Lundin Sees $8.2B Sverdrup Spending Estimate as Fair

Lundin Sees $8.2B Sverdrup Spending Estimate as Fair


STAVANGER, Norway, Nov 21 (Reuters) – Swedish oil minnow Lundin Petroleum considers an industry estimate of 50 billion crowns ($8.20 billion) for investments in the giant Johan Sverdrup field in the Norwegian North Sea until 2018 as fair, a senior executive told Reuters.

Sverdrup, discovered in 2011, is the biggest North Sea find in decades with up to 3.3 billion barrels of oil and peak production is seen around 500,000 barrels per day.

The field's partners will present a development plan for the field with their own investment estimate in December or January but the Norwegian Oil and Gas Association last week released its preliminary estimate.

Norway's Statoil and Lundin operate the field while other partners include Det Norske, Denmark's Maersk Oil and state holding firm Petoro.

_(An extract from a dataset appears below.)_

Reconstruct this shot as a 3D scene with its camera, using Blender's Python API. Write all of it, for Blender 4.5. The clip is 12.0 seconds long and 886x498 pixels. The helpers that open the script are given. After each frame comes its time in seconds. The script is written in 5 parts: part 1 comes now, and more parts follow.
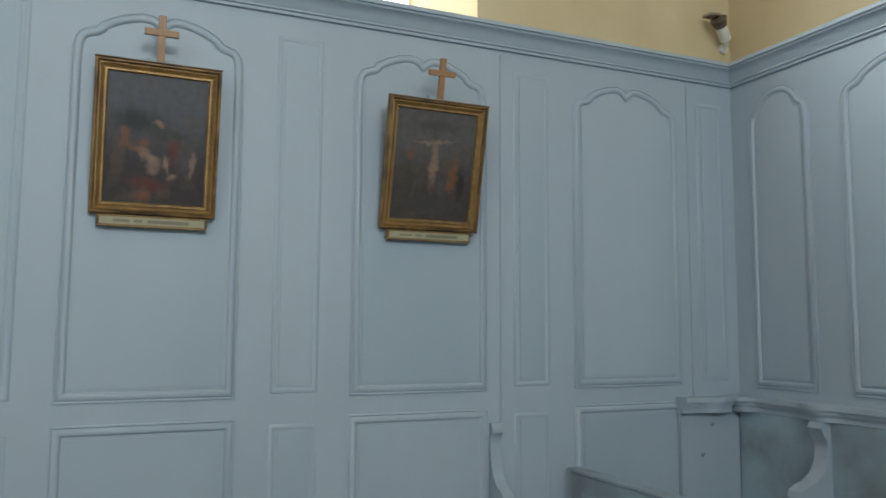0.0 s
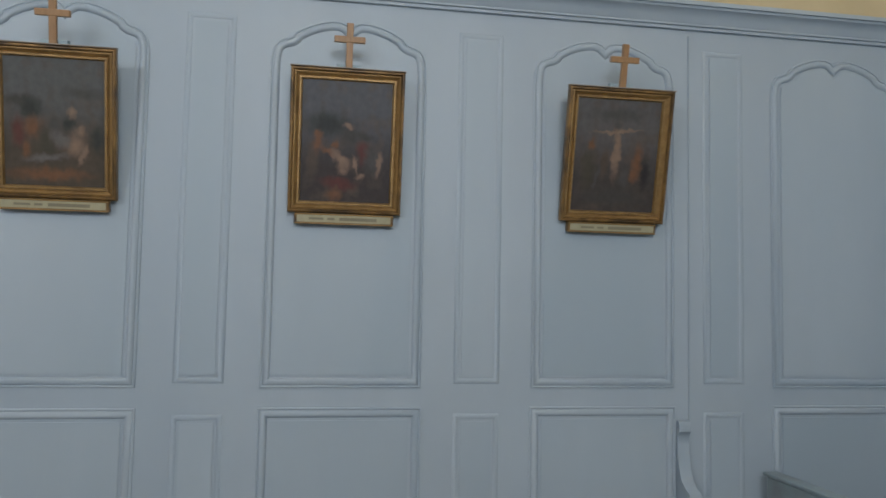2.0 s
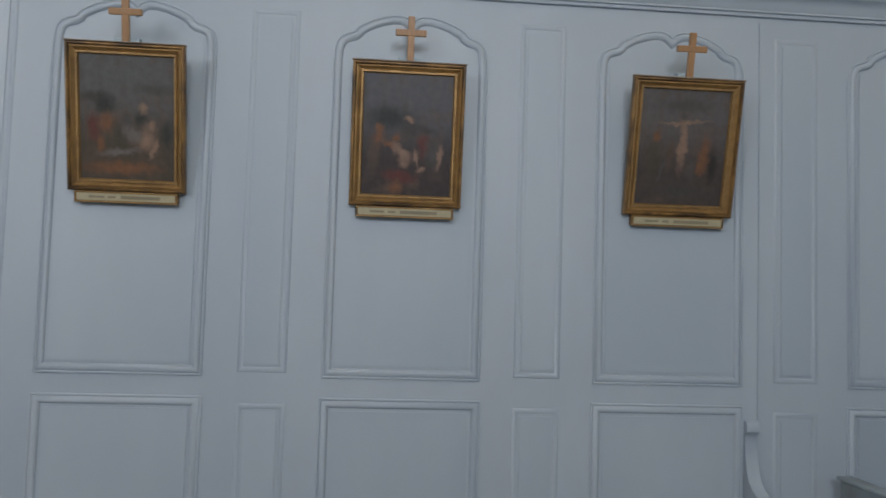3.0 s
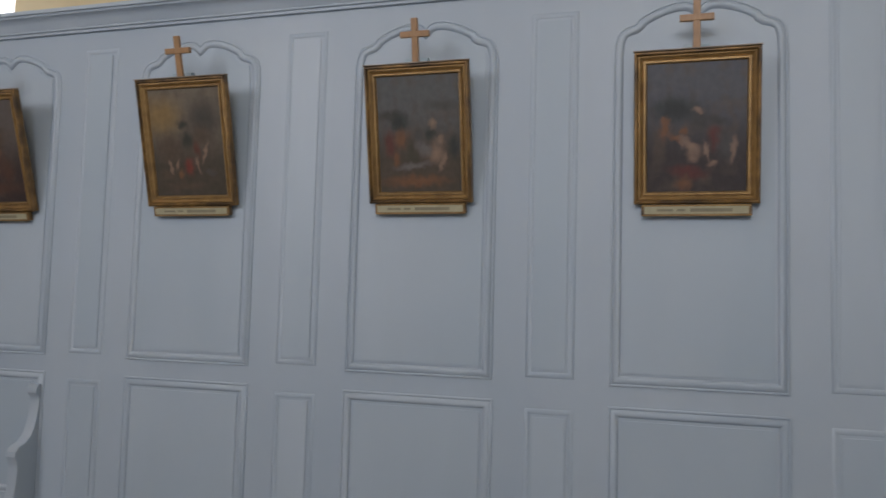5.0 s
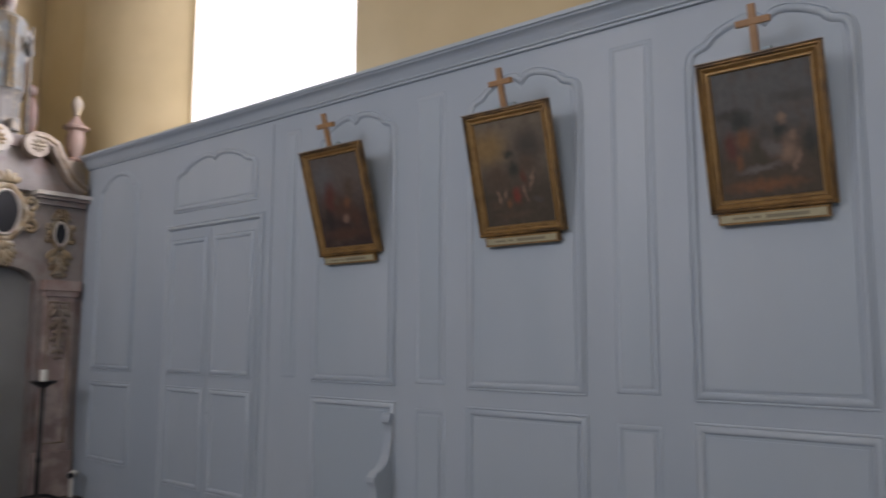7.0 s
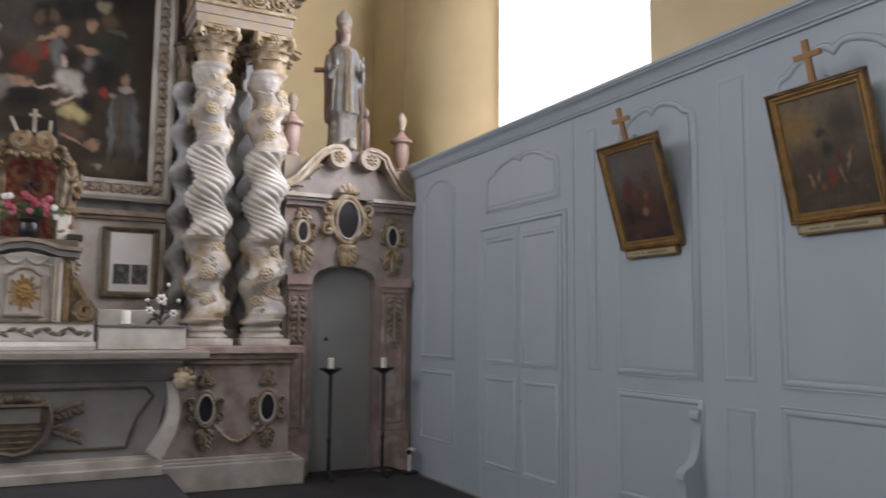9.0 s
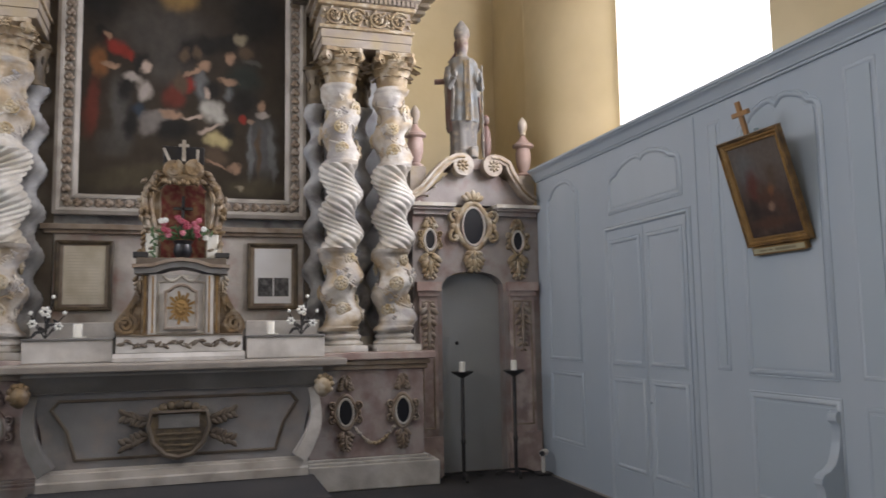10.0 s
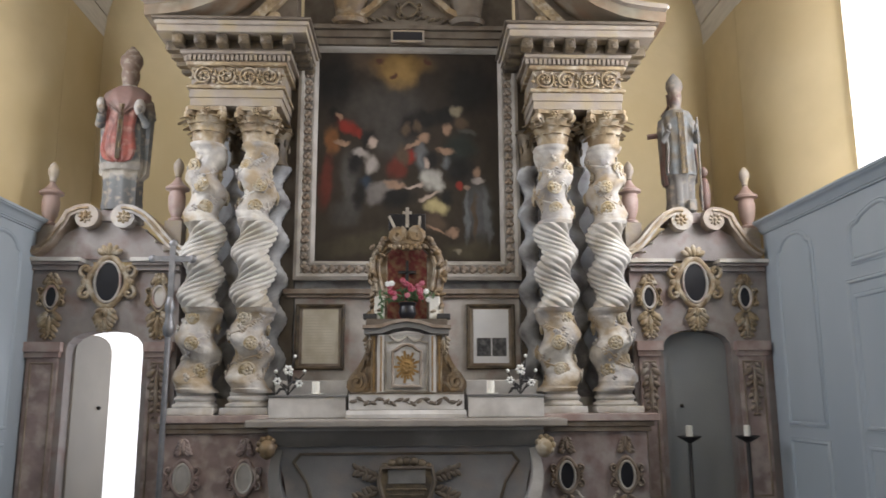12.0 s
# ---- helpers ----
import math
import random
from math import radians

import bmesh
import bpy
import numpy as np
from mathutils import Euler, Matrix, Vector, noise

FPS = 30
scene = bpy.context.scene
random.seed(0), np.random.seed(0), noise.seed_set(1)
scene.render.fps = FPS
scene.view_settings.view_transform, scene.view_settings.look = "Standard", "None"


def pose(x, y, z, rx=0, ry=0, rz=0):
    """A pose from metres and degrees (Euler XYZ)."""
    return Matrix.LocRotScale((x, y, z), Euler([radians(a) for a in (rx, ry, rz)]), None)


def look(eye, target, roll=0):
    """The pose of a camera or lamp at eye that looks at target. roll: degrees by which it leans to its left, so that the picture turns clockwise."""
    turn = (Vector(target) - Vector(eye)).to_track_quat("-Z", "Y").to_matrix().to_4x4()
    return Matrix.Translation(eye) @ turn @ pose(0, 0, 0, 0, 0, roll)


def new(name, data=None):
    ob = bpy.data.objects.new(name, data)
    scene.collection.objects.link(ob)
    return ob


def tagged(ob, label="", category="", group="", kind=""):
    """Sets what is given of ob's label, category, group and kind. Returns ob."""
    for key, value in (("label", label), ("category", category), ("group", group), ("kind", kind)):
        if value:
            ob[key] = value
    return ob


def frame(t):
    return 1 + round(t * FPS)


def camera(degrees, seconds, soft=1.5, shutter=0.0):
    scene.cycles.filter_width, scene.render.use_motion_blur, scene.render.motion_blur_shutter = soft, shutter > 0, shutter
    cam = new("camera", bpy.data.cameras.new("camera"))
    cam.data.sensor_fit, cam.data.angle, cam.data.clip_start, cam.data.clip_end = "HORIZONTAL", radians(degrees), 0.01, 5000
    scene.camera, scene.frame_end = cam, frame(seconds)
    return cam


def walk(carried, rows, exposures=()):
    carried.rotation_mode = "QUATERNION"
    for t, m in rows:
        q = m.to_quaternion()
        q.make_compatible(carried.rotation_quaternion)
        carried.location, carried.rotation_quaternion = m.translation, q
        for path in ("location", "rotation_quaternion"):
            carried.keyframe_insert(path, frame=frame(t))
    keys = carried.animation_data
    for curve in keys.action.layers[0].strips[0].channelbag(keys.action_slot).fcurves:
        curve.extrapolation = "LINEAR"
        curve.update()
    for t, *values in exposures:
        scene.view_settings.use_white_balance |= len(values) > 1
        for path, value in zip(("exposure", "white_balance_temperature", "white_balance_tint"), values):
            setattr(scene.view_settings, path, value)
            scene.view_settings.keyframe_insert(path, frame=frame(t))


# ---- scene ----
cam = camera(58.98, 12.0, soft=1.5, shutter=0.45)
# seconds, place, then yaw, pitch and roll in degrees
PATH = [
    (0.0, -0.176, 0.599, 1.554, -113.83, 5.69, 0.29),
    (0.5, -0.185, 0.599, 1.565, -110.03, 5.44, 0.26),
    (1.0, -0.201, 0.574, 1.576, -106.29, 5.05, 0.65),
    (1.5, -0.205, 0.536, 1.620, -102.49, 4.13, 0.85),
    (2.0, -0.200, 0.554, 1.621, -99.81, 3.90, 1.10),
    (2.5, -0.191, 0.598, 1.590, -98.24, 4.17, 1.44),
    (2.7, -0.196, 0.576, 1.598, -97.21, 3.90, 1.57),
    (4.3, -0.137, 0.364, 1.634, -80.06, 3.23, 1.35),
    (4.5, -0.123, 0.392, 1.619, -77.92, 3.53, 1.17),
    (5.0, -0.108, 0.469, 1.566, -73.17, 4.03, 1.57),
    (5.5, -0.092, 0.534, 1.509, -70.37, 5.08, 0.82),
    (6.0, -0.096, 0.609, 1.494, -66.40, 5.69, 0.07),
    (6.5, -0.058, 0.663, 1.473, -61.01, 6.21, -0.51),
    (7.0, 0.015, 0.643, 1.497, -50.60, 6.69, 0.22),
    (7.2, 0.009, 0.608, 1.486, -47.31, 6.98, 0.98),
    (8.8, 0.068, 0.551, 1.528, -29.83, 5.40, 0.71),
    (9.0, 0.042, 0.518, 1.516, -27.48, 5.84, 0.52),
    (9.5, 0.070, 0.461, 1.540, -21.59, 6.63, -0.08),
    (10.0, 0.087, 0.378, 1.552, -17.50, 5.81, -0.93),
    (10.5, 0.138, 0.324, 1.553, -12.29, 6.92, -0.21),
    (11.0, 0.112, 0.311, 1.528, -7.97, 8.76, -0.35),
    (11.5, 0.041, 0.357, 1.515, -5.08, 10.06, 0.14),
    (12.0, 0.008, 0.369, 1.519, -2.37, 10.57, -0.27),
]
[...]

"It is a good rough figure," Torstein Sannes, managing director of Lundin's Norwegian unit said in an interview on Thursday.

"That is just for the first phase and maybe the initial FEED (pre-engineering phase) and the start of the EPC (Engineering Procurement and Construction) contract on the second phase," he said on the margins of an oil and gas conference.

Sannes added later he did not know the bases for the Norwegian oil industry lobby's own estimates for the investments at the field and emphasised the lobby's view was a rough estimate.

Johan Sverdrup is expected to come on stream in late 2018, the partners previously said. "Full production would be reached in 2021 or 2022," Sannes added.

Norwegian authorities are currently deciding who would operate the field in the future and markets expect it would go to Statoil.

"There is nothing magic about being an operator and we have quite a lot of things coming up ... We are a little relaxed about that one," Sannes said.

Sannes told the conference a probable solution in the first phase of the project was to build a steel jacket with a topside, which could favour Norwegian yards over South Korean ones, since some yards had more experience in that type of installation.

Oil would probably be transported from the field to an onshore processing plant via pipeline, rather than via tankers.

"It will probably be a pipeline," he told the audience.

In terms of exploration, Lundin is one of the most active explorers off Norway. Next year, it expected to work on 18 wells, against 25 wells for Statoil, Sannes said.